Mother Jones: Of the things that the Bush administration will be leaving behind, what is the hardest to fix?
Paul Charlton: One of the greatest disappointments was the harm that was done to the reputation of the Department of Justice. Like a reputation for anyone, an institution's reputation is very difficult to gain, but very easy to lose. Its reputation suffered because of what happened under Attorney General Gonzales' leadership, and its going to take some time to regain the trust that was lost as a result of decisions that he made.
MJ: Which decisions specifically? The ones related to the firing of seven US attorneys, yourself included?
PC: I think in larger terms it would be decisions that politicized the department. Those took many different forms, including hiring individuals based on their political affiliation. Also, there's currently an investigation by the inspector general that indicates at least one individual did not get a promotion because of a perceived sexual orientation. Then there was the firing of David Iglesias, the US attorney in New Mexico who was pressured by Sen. Pete Dominici to bring indictments against Democrats prior to the November 2006 election. All of this caused great harm to the Justice Department's reputation for being fair and impartial.
MJ: Which problems will be easy to fix?
PC: Well, many of the problems have their root in personalities who are within the Justice Department, so the easiest fix is to weed those personalities out. Whoever our next president is will have to make it a priority to find the individuals who believe that justice is oriented toward politics as opposed to doing what's right. Once you remove those individuals and replace them with people who understand that justice wears a blindfold, then I think you'll have gone a long way toward repairing the reputation of the Justice Department.
MJ: Are those individuals at the very top of the department, or would you say they're sprinkled throughout?
PC: I think they're sprinkled throughout. You get individuals who are at the very top, and then you have individuals who were hired based on their political affiliations—people who were espousing their membership in the Federalist Society as a means of gaining entry into the Justice Department. That's a fine organization, but it's not a prerequisite for becoming a federal prosecutor.
MJ: In terms of the president's direct involvement with the Justice Department, what have been his key policy failures?
PC: He selected an attorney general who would not act independently or in the best interests of justice. He selected Alberto Gonzales, someone who he knew was malleable. Someone who he knew would put loyalty above justice, and I think that's the consequence that we paid. You need to have an individual in that department, probably more so than any other, who understands that the decisions they make not only affect the liberty interests of individuals but can in some instances affect whether or not we take another person's life. So that person has to be at his core an individual who understands what justice means.
MJ: How would you compare Ashcroft and Gonzales, in terms of their leadership styles and legacy?
PC: Well, Attorney General Ashcroft was an independent thinker. There are many who disagree with his politics, but he was nothing if not independent.
MJ: Yes, that's become clearer since Gonzales.

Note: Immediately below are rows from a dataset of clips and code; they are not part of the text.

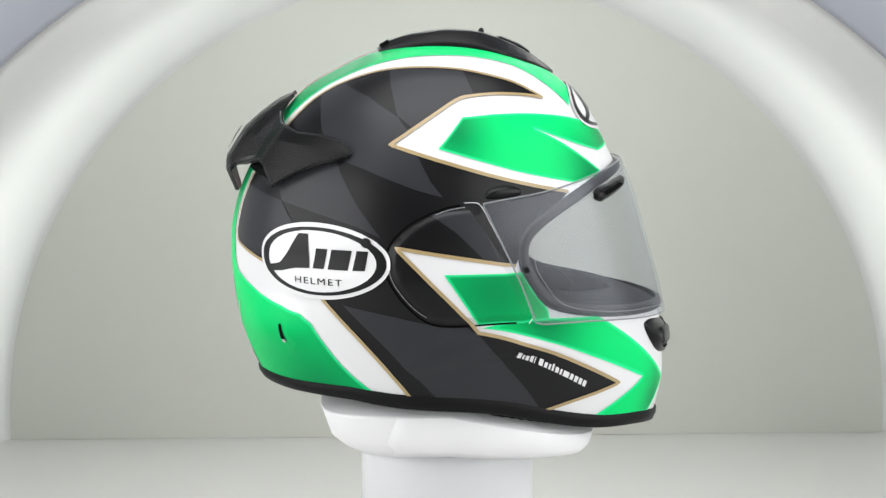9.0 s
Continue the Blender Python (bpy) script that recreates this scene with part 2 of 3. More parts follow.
POD = curve([(110.1, -5.4), (108, 1.3), (101.6, 7.1), (92.6, 11.2), (84, 12.4)]) + curve([(79.6, 11.2), (70.8, -6.9), (63.0, -23.6)], n=8) + curve([(67.5, -24.8), (85.3, -25.0), (96.4, -23.8), (103.5, -18.4), (108.5, -11.3)])


def shape(d, lift=0.0, bare=False, cover=True):
    """Points of the helmet's skin in the directions d, raised by lift metres, and their normals."""
    lo, hi = np.full(d.shape[:-1], 0.02), np.full(d.shape[:-1], 0.26)
    for _ in range(34):
        m = (lo + hi) / 2
        out = outside(CORE + d * m[..., None])
        hi, lo = np.where(out, m, hi), np.where(out, lo, m)
    if not bare:
        az, el = azel(d)
        az = np.abs(az)
        pod = cover * np.clip(edge_gap(POD, az, el) / 3.0, 0, 1) * inside_poly(POD, az, el)
        lo = lo + 0.0022 * pod * pod * (3 - 2 * pod)
        # pressed ridges over the lower sides and the two swellings at the nape
        ridge = np.exp(-((el + 33 + 0.10 * (az - 75)) / 2.6) ** 2) * np.clip((az - 52) / 14, 0, 1) * np.clip((112 - az) / 14, 0, 1)
        nape = np.exp(-((az - 150) / 13) ** 2 - ((el + 23) / 6) ** 2)
        ledge = np.clip((az - 130) / 12.5, 0, 1) ** 2 * np.clip((146.5 - az) / 4.0, 0, 1) * np.exp(-((el + 24.2) / 4.6) ** 2)
        lo = lo + 0.0024 * ridge + 0.0050 * nape + 0.0024 * ledge
    return CORE + d * (lo + lift)[..., None]


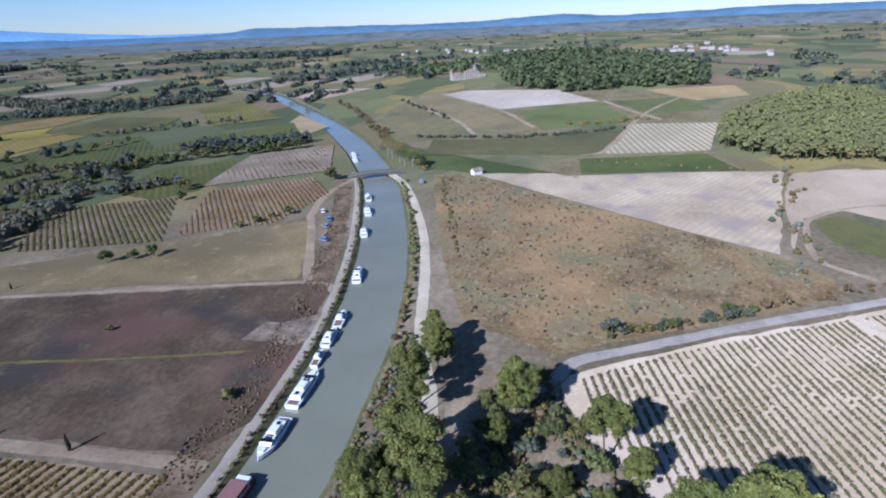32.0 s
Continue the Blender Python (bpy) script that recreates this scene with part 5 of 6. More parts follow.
cypress = Kinds([cypress_kind(5, 9.0, 1.1), cypress_kind(6, 7.0, 0.95)])


def branchy(seed, high, leaf=None, label="", count=60, deep=4):
    """A tall canal-side plane tree: forked limbs down to twigs, bare or with thin leaves."""
    r, rng = random.Random(seed), np.random.default_rng(seed)
    bm = bmesh.new()
    tips = []

    def grow(p, d, length, rad, depth):
        e = p + d * length
        tube(bm, p, e, rad, rad * 0.68, 6 if depth < 2 else 4)
        if depth >= deep:
            tips.append(e)
            return
        for k in range(3 if depth else 4):
            a = k * 2.1 + r.uniform(0, 1.5)
            side = Vector((math.cos(a), math.sin(a), 0))
            nd = (d * r.uniform(0.7, 1.1) + side * r.uniform(0.4, 0.8) + Vector((0, 0, 0.25))).normalized()
            grow(p.lerp(e, r.uniform(0.75, 1.0)), nd, length * r.uniform(0.6, 0.8), rad * 0.6, depth + 1)

    grow(Vector((0, 0, -0.2)), Vector((r.uniform(-0.06, 0.06), r.uniform(-0.06, 0.06), 1)).normalized(), high * 0.42, 0.3, 0)
    me = None
    if leaf:
        c = np.array([tuple(t) for t in tips for _ in range(max(1, count * 4 // len(tips)))])
        c = c + rng.normal(0, 1.0, c.shape)
        me = quads_mesh("plane_leaves", leaf_quads(rng, c, rng.normal(0, 1, c.shape), 0.3), leaf)
    return tree("plane_tree", label, "plane tree", bm, M_GREYBARK, me)


bare = Kinds([branchy(3, 11.5, None, "bare grey plane tree on the canal bank", 0, 5), branchy(4, 10.5, None, "bare grey plane tree on the canal bank", 0, 5)])
dead_tree = Kinds([branchy(12, 11.0, None, "pale dead tree by the canal path", 0, 2)])
planes = Kinds([branchy(7, 11.0, M_GOLD, "plane tree with thin yellow leaves by the canal", 250), branchy(8, 10.0, M_GOLD, "plane tree with thin yellow leaves by the canal", 170), branchy(9, 9.0, M_REED, "plane tree with thin green-yellow leaves by the canal", 300)])
rv = random.Random(21)
field("bank_strip", "reddish-brown leaf-strewn earth under the bare trees", [(-30, 308), (-12, 304), (16, 302), (22, 304), (16, 308), (-8, 311.5), (-30, 313)], soil("leaf_litter", (0.14, 0.085, 0.05, 1), (0.21, 0.135, 0.085, 1), (0.28, 0.2, 0.135, 1), 0.1, 0.9), 0.05, 0, 1.0)
for x, y in ((-10, 309.5), (-2, 308.6), (5, 307.8), (13, 307)):
    bare.plant(x, y, None, 1.38, rng=rv)
bare.plant(-145, 342.5, 0, 1.0, rng=rv)
bare.plant(-166, 344.5, 1, 1.1, rng=rv)
dead_tree.plant(95, 295, 0, 1.25, rng=rv, label="pale dead tree by the canal path")
for x, y, k in ((-114.5, 329.5, 0), (-109.5, 331, 2), (-72, 322.5, 1), (-187, 354, 1), (-255, 372, 2), (-320, 392, 0)):
    planes.plant(x, y, k, 1.4, rng=rv)


def along(pts, gap, spread, kinds, weights, scale=(0.8, 1.2), seed=1, label="", stuff=False):
    """Shrubs and trees along a line."""
    q = random.Random(seed)
    spots = {}
    for (x, y), (nx, ny) in zip(smooth_line(pts, gap), normals(smooth_line(pts, gap))):
        d = q.gauss(0, spread * 0.5)
        k = q.choices(kinds, weights)[0]
        if stuff:
            spots.setdefault(kinds.index(k), []).append((k, x + nx * d + q.uniform(-0.3, 0.3) * gap, y + ny * d + q.uniform(-0.3, 0.3) * gap, q.uniform(*scale)))
            continue
        k.plant(x + nx * d + q.uniform(-0.3, 0.3) * gap, y + ny * d + q.uniform(-0.3, 0.3) * gap, None, q.uniform(*scale), rng=q, label=label)

    for k, sp in spots.items():
        crown = [c for c in kinds[k].models[0].children if c.name.startswith("crown")][0]
        brush("brush", label, "brush", [(x, y, z * 2.6) for _, x, y, z in sp], crown.data.materials[0], seed)


# near bank of the canal, west of the garden
LINE = [(x, y) for x, y in offset(CANAL, -13.5) if -330 < x < -45]
along([q for q in LINE if q[0] < -170][::4], 2.4, 2.6, [shrub_dark, shrub_mid, shrub_rust], [4, 3, 3], (0.5, 1.0), 45, "hedge brush on the canal's near bank", True)
along([q for q in LINE if q[0] >= -170][::4], 2.6, 2.6, [shrub_dark, shrub_mid, shrub_rust, shrub_olive], [4, 3, 2, 2], (0.6, 1.25), 2)
along([(x, y - 3.0) for x, y in LINE][::4], 0.7, 6.0, [shrub_rust, shrub_mid, shrub_dark, shrub_olive], [3, 2.5, 2, 1], (0.3, 0.95), 44, "dry brush between bank and vineyard", True)
along([(x, y) for x, y in offset(CANAL, -10.9) if -330 < x < 60][::4], 2.4, 0.6, [shrub_mid, shrub_rust, reeds], [3, 3, 0.5], (0.3, 0.65), 3, "low brush and reeds along the canal water", True)
along([(-69, 305.5), (-58, 303.5), (-45, 300)], 1.6, 2.2, [shrub_gold], [1], (0.8, 1.3), 4)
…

PC: That's true. The contrast has been startling. The famous bedside scene with Deputy Attorney General Jim Comey at the intensive care unit, where Attorney General Ashcroft was in his bed while then White House counsel Alberto Gonzales attempted to get him to sign off on an NSA program that both Comey and Ashcroft believed was unconstitutional is in my mind the clearest example of the kind of independence that Ashcroft believed in and stood up for. And it shows the kind of banana republic that Gonzales was looking for—a government where people who would just sign off on documents without truly considering their constitutionality.
MJ: Do you think the damage caused by Gonzales is irreparable?

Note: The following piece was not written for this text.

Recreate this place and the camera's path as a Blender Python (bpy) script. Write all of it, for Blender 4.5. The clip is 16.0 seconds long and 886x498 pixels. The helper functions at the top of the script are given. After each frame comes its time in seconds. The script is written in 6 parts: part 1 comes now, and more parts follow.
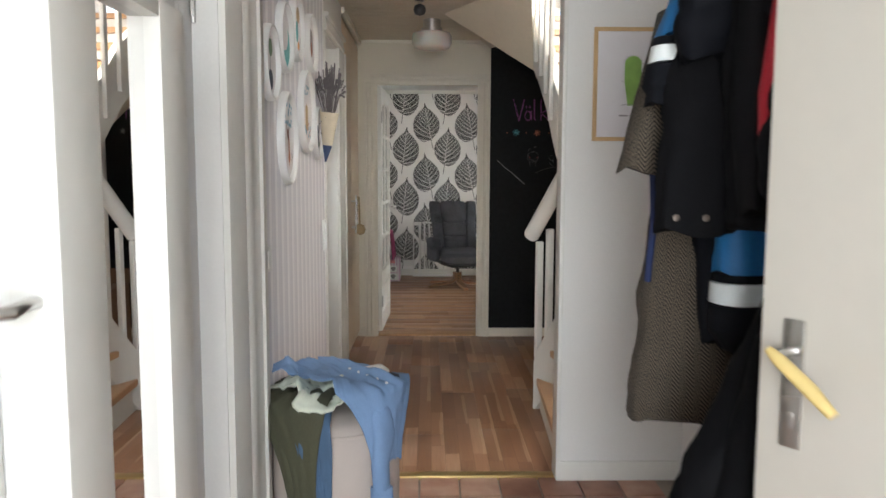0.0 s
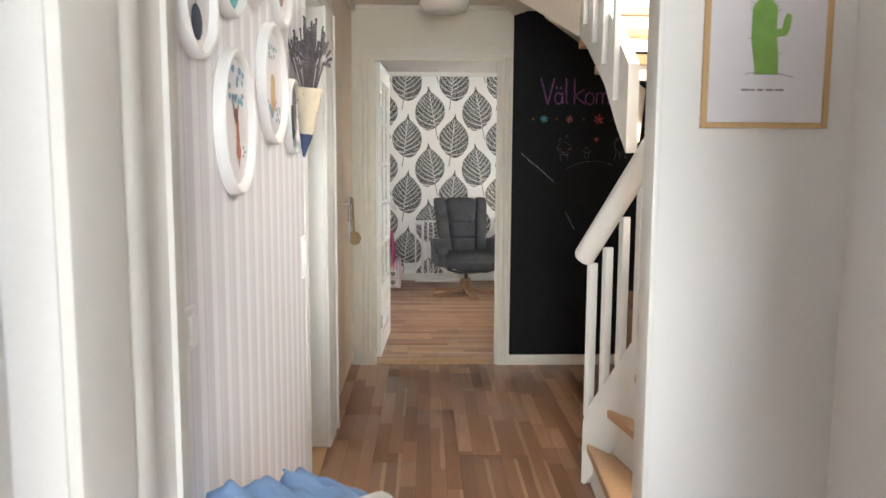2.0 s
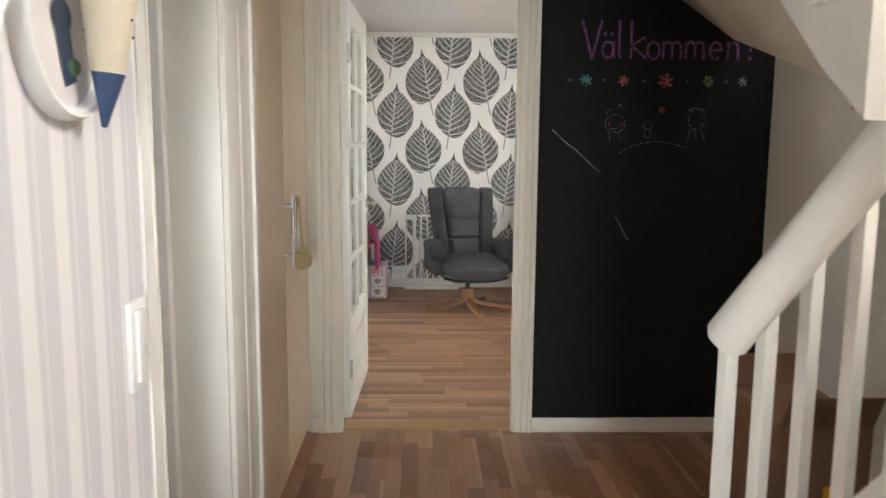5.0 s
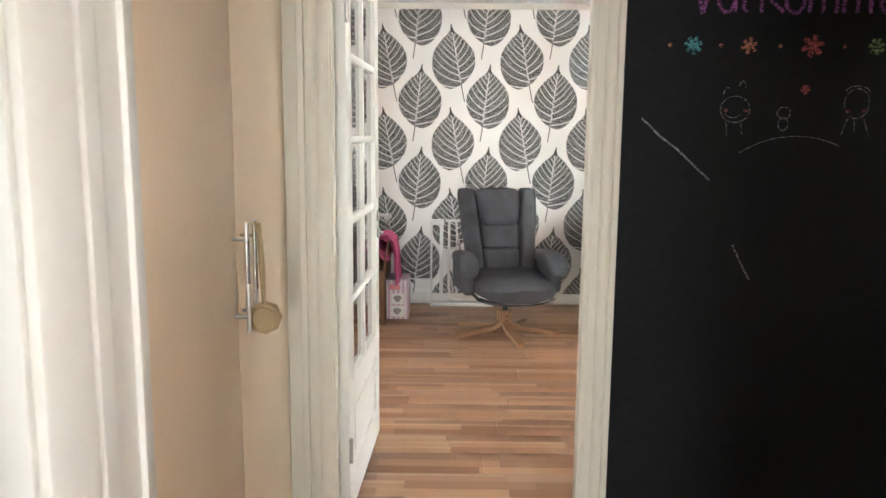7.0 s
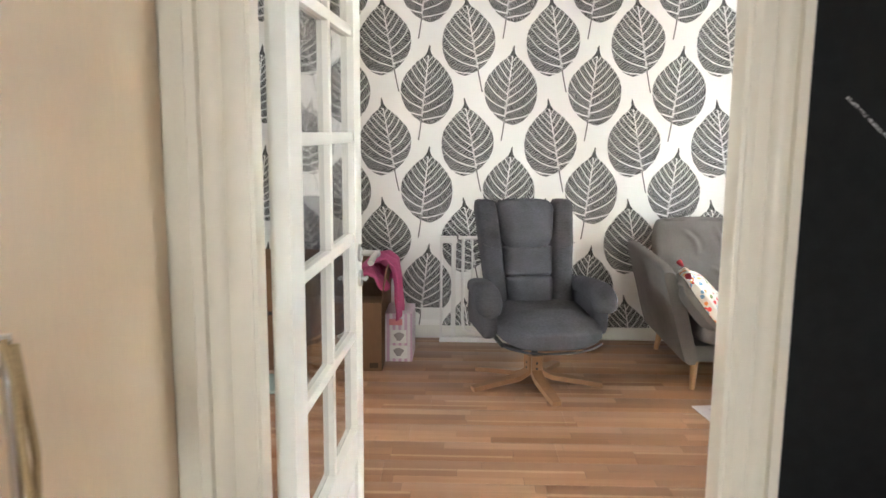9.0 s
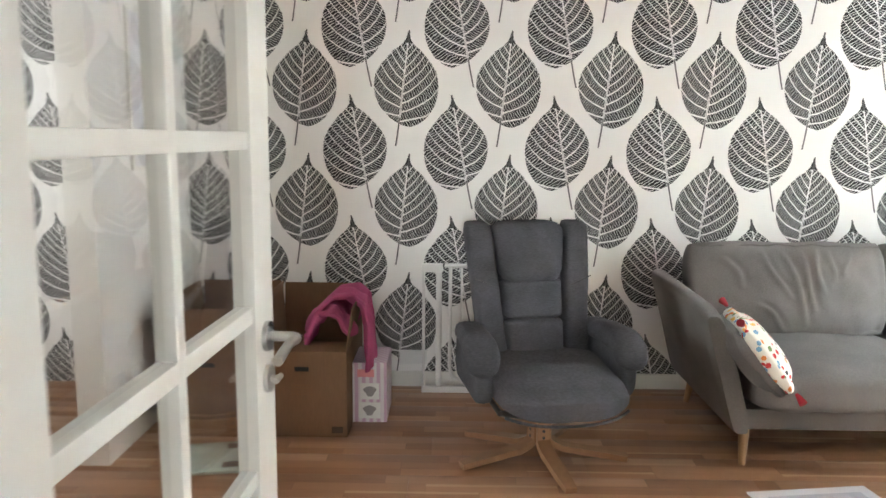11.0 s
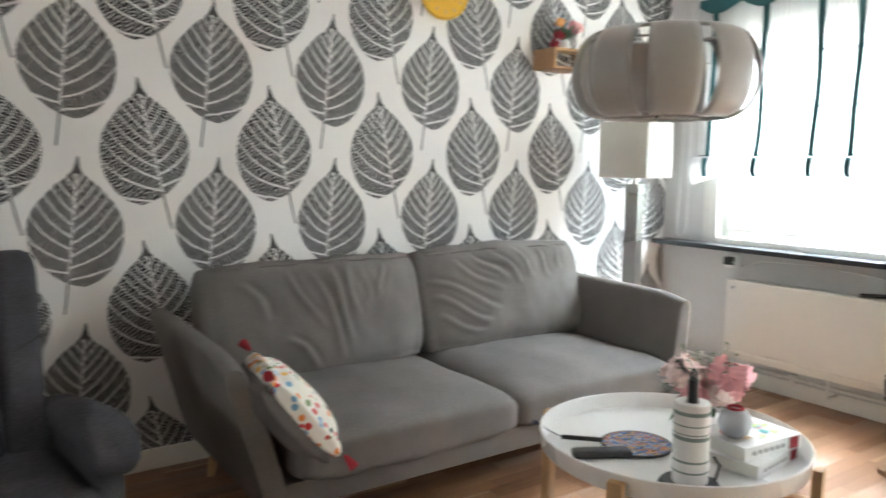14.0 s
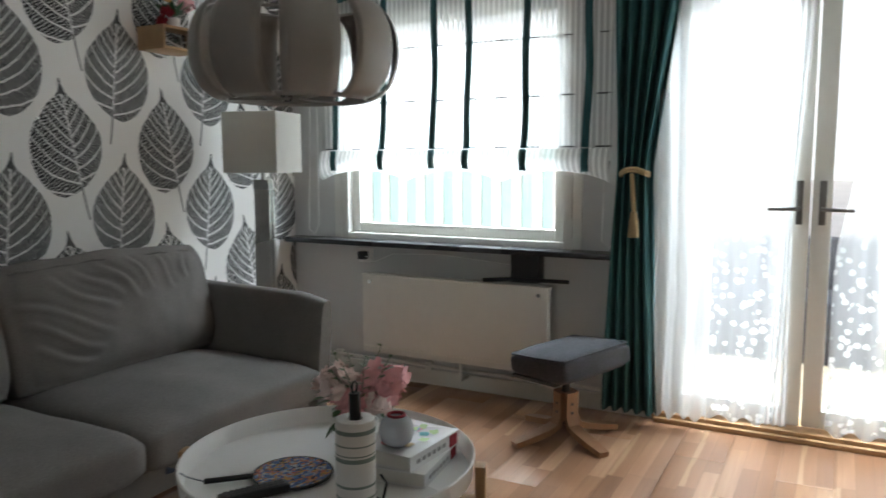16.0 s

PC: No, it's not. These institutions are driven by human beings. The framework of the institutions is extraordinary. The individuals who created our republic more than 200 years ago were geniuses in the way that they put it together. The only fault is in the humans who sit within that framework. So if we can find people who understand what it means to be fair and impartial, that is the key to bringing things back to where they should be.
MJ: When a new administration enters office, what needs to be done first within the Justice Department to get it back on the right track?
PC: Weed out the bad and seed in the good.
MJ: How difficult will that be?
PC: Not very difficult. Those people have made their feelings and opinions known, and they're well identified.
MJ: Who in particular are you thinking about?
PC: Well, there are a few people, but I'd hate to mention them.
MJ: What should the next president learn from Bush's failures in leadership?
PC: That's a great question. Just focusing on the Department of Justice, I think the lesson is that the model of an attorney general is someone like John Ashcroft or Janet Reno, both of whom hold very different political views. But both of whom understood that once put into office, their job was to act in the best interest of justice. Reno, for example, is known to oppose the death penalty, and yet, when she thought it was appropriate, she sought the death penalty. Ashcroft is known to have favored the death penalty, and I know from personal experience that when he saw the death penalty was about to be imposed in error, he was willing to reverse a decision that he had previously made because it was the right thing to do. So they are the kind of individuals who will put ideology to one side, and our Constitution to the fore. And those are the sorts of individuals that the next president should be looking for. Career prosecutors want that kind of leadership.